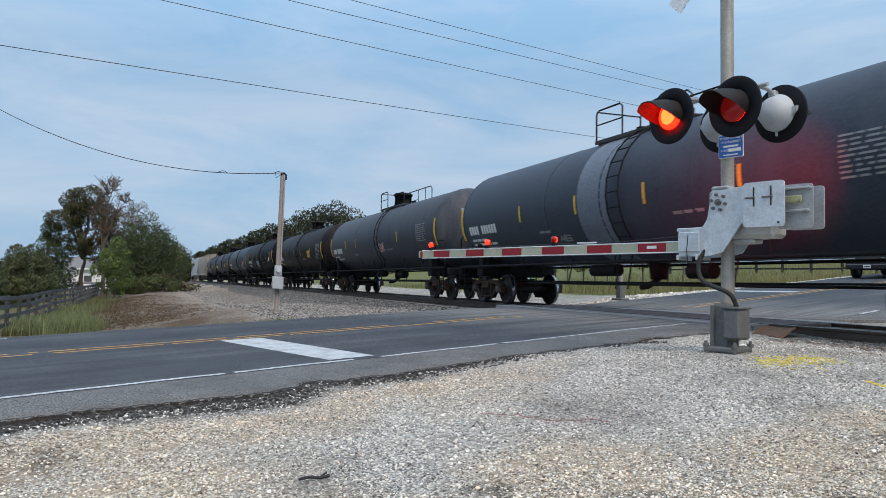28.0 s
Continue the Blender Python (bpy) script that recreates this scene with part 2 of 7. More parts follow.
    def rev(self, prof, axis="x", o=(0, 0, 0), n=24, a0=0.0, a1=2 * math.pi):
        """Turns a profile of (along, radius) round an axis."""
        full = abs(a1 - a0 - 2 * math.pi) < 1e-6
        m = n if full else n + 1
        vs = []
        for t, r in prof:
            for i in range(m):
                a = a0 + (a1 - a0) * i / n
                c, s = r * math.cos(a), r * math.sin(a)
                vs.append(Vector((t, c, s) if axis == "x" else (s, t, c) if axis == "y" else (c, s, t)) + Vector(o))
        fs = []
        for j in range(len(prof) - 1):
            for i in range(n):
                k = (i + 1) % m if full else i + 1
                fs.append((j * m + i, (j + 1) * m + i, (j + 1) * m + k, j * m + k))
        return self.add(vs, [q[::-1] for q in fs] if axis == "x" else [q[::-1] for q in fs], True)

    def ext(self, poly, axis, a, b, smooth_=False):
        """Extrudes a flat outline: along x the outline is (y, z), along y (x, z), along z (x, y)."""
        def at(p, t):
            return (t, p[0], p[1]) if axis == "x" else (p[0], t, p[1]) if axis == "y" else (p[0], p[1], t)
        n = len(poly)
        lo, hi = [at(p, a) for p in poly], [at(p, b) for p in poly]
        self.add(lo + hi, [(i, (i + 1) % n, n + (i + 1) % n, n + i) for i in range(n)], smooth_)
        self.add(lo, [tuple(range(n))[::-1]])
        return self.add(hi, [tuple(range(n))])

    def sheet(self, rows, smooth_=True):
        """A skin over rows of points."""
        m = len(rows[0])
        vs = [p for row in rows for p in row]
        return self.add(vs, [(j * m + i, j * m + i + 1, (j + 1) * m + i + 1, (j + 1) * m + i)
                             for j in range(len(rows) - 1) for i in range(m - 1)], smooth_)

    def mesh(self, name, fix=True):
        me = bpy.data.meshes.new(name)
        me.from_pydata(self.v, [], self.f)
        if self.s:
            me.polygons.foreach_set("use_smooth", self.s)
        if fix and len(self.f) < 6000:
            bm = bmesh.new()
            bm.from_mesh(me)
            bmesh.ops.recalc_face_normals(bm, faces=bm.faces)
            bm.to_mesh(me)
            bm.free()
        me.update()
        return me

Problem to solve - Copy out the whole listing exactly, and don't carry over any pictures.

Correct response -
28.0 s
Continue the Blender Python (bpy) script that recreates this scene with part 2 of 7. More parts follow.
    def rev(self, prof, axis="x", o=(0, 0, 0), n=24, a0=0.0, a1=2 * math.pi):
        """Turns a profile of (along, radius) round an axis."""
        full = abs(a1 - a0 - 2 * math.pi) < 1e-6
        m = n if full else n + 1
        vs = []
        for t, r in prof:
            for i in range(m):
                a = a0 + (a1 - a0) * i / n
                c, s = r * math.cos(a), r * math.sin(a)
                vs.append(Vector((t, c, s) if axis == "x" else (s, t, c) if axis == "y" else (c, s, t)) + Vector(o))
        fs = []
        for j in range(len(prof) - 1):
            for i in range(n):
                k = (i + 1) % m if full else i + 1
                fs.append((j * m + i, (j + 1) * m + i, (j + 1) * m + k, j * m + k))
        return self.add(vs, [q[::-1] for q in fs] if axis == "x" else [q[::-1] for q in fs], True)

    def ext(self, poly, axis, a, b, smooth_=False):
        """Extrudes a flat outline: along x the outline is (y, z), along y (x, z), along z (x, y)."""
        def at(p, t):
            return (t, p[0], p[1]) if axis == "x" else (p[0], t, p[1]) if axis == "y" else (p[0], p[1], t)
        n = len(poly)
        lo, hi = [at(p, a) for p in poly], [at(p, b) for p in poly]
        self.add(lo + hi, [(i, (i + 1) % n, n + (i + 1) % n, n + i) for i in range(n)], smooth_)
        self.add(lo, [tuple(range(n))[::-1]])
        return self.add(hi, [tuple(range(n))])

    def sheet(self, rows, smooth_=True):
        """A skin over rows of points."""
        m = len(rows[0])
        vs = [p for row in rows for p in row]
        return self.add(vs, [(j * m + i, j * m + i + 1, (j + 1) * m + i + 1, (j + 1) * m + i)
                             for j in range(len(rows) - 1) for i in range(m - 1)], smooth_)

    def mesh(self, name, fix=True):
        me = bpy.data.meshes.new(name)
        me.from_pydata(self.v, [], self.f)
        if self.s:
            me.polygons.foreach_set("use_smooth", self.s)
        if fix and len(self.f) < 6000:
            bm = bmesh.new()
            bm.from_mesh(me)
            bmesh.ops.recalc_face_normals(bm, faces=bm.faces)
            bm.to_mesh(me)
            bm.free()
        me.update()
        return me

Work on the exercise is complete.